Facebook Twitter

MILLIONS OF AMERICANS STILL SALT AWAY CASH IN CHRISTMAS CLUB

SHARE MILLIONS OF AMERICANS STILL SALT AWAY CASH IN CHRISTMAS CLUB

The Christmas Club, that relic of Grandmother's day, is still going strong as a convenient way to save money for holiday gifts.

Hot-shot investors would turn up their noses at the low interest rates paid on Christmas Club accounts, but millions of Americans continue to salt away $10 or $20 a week.The idea is to have money - cash - to spend when the holiday gift-buying season rolls around.

Joseph Macher, chief operating officer of Christmas Club, a corporation, in Easton, Pa., says 23 million Americans still use Christmas clubs.
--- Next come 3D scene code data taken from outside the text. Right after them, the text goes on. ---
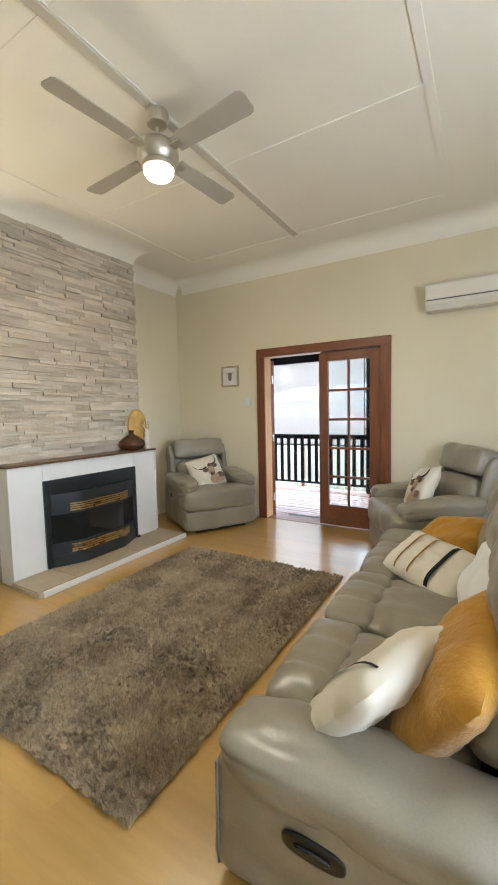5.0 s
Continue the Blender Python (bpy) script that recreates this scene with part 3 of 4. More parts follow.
def gas_heater():
    g = thing("gas_heater", "black bow-fronted gas fire with brass louvres in the fireplace", "heater", (2.775, 3.722, 0.055))
    w = 0.525
    bm = box(-w, -w + 0.05, -0.022, 0.0, 0, 0.785, 0.003)
    box(w - 0.05, w, -0.022, 0.0, 0, 0.785, 0.003, bm=bm)
    box(-w + 0.05, w - 0.05, -0.022, 0.0, 0.66, 0.785, 0.003, bm=bm)
    part("trim_frame", bm, IRON, g, "black steel trim frame")

    def bow(x):
        return -0.03 - 0.115 * min(1.0, max(0.0, (w - 0.05 - abs(x)) / 0.24))

    def bow_band(z0, z1, out, thick, x0=-w + 0.05, x1=w - 0.05, n=18):
        bm = bmesh.new()
        ring = []
        for k in range(n + 1):
            x = x0 + (x1 - x0) * k / n
            y = bow(x) - out
            ring.append([bm.verts.new(p) for p in ((x, y, z0), (x, y, z1), (x, y + thick, z1), (x, y + thick, z0))])
        for a, b in zip(ring, ring[1:]):
            for j in range(4):
                bm.faces.new((a[j], a[(j + 1) % 4], b[(j + 1) % 4], b[j]))
        bm.faces.new(ring[0])
        bm.faces.new(ring[-1][::-1])
        return bm

    part("base_panel", bow_band(0.0, 0.10, 0.0, 0.03), IRON, g, "", 20)
    part("glass_front", bow_band(0.215, 0.47, -0.006, 0.02), DARKGLASS, g, "smoked glass front", 20)
    part("top_panel", bow_band(0.595, 0.66, 0.0, 0.03), IRON, g, "", 20)
    part("fire_cavity", box(-w + 0.05, w - 0.05, -0.02, 0.12, 0.02, 0.66), IRON, g)
    for z0, z1 in ((0.10, 0.215), (0.47, 0.595)):
        part("louvre_backing", bow_band(z0, z1, -0.012, 0.02), IRON, g, "", 20)
    for base in (0.115, 0.492):
        for k in range(4):
            z = base + k * 0.0205
            part("louvre", bow_band(z, z + 0.0115, 0.004, 0.012, -0.335, 0.335, 24), BRASS, g, "polished brass louvre", 20)
    part("knob", lathe([(0.018, 0), (0.018, 0.02), (0.0, 0.024)], 14, (w - 0.02, -0.05, 0.005)), IRON, g, "small black control knob", 40)
    return g


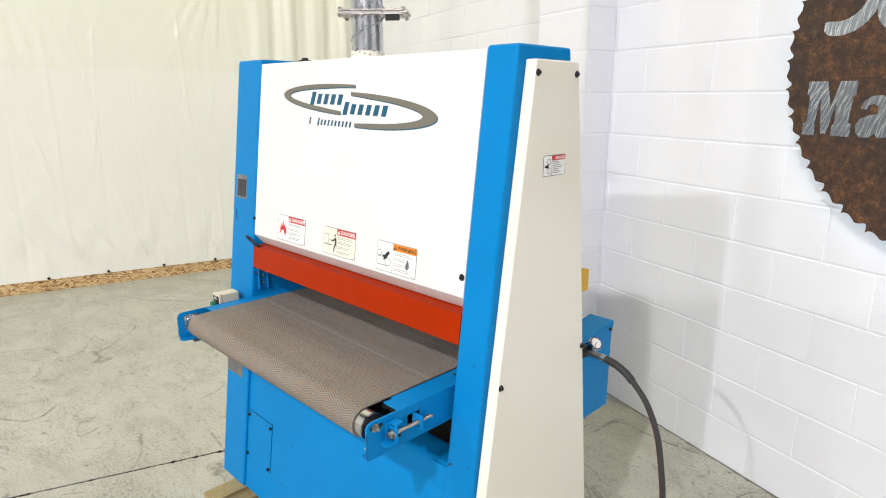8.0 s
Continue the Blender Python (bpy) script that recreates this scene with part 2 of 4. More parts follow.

He sells promotional materials, coupon books and special checks with holiday motifs to 5,000 banks, savings and loan associations and credit unions.

"The consumer still wants it," he says. "The clubs are popular from Virginia north to the Middle Atlantic and North Atlantic states."

A survey by Bank Rate Monitor, a financial industry trade publication, found Christmas Club accounts in such widely separated cities as Pittsburgh, Philadelphia, Los Angeles, Richmond, Va., Bridgeport, Conn., and Birmingham, Ala.

The accounts earn modest interest rates, often 5 percent or less and sometimes have stiff penalties for early withdrawal. Normally, they run from November to October, or from October to September.

Macher says the first Christmas Club dates back to 1910, when banks were smaller and more numerous. In those days, there weren't any high-interest savings and money market accounts.

The typical club member saves $450 to $475 during the year, says Macher, which is enough to make Christmas merrier than it otherwise would be.

But a customer could accomplish the same thing - and earn more dollars - by depositing extra cash in a money market account, or a high-interest savings account, and leaving it there until the holiday shopping season rolls around.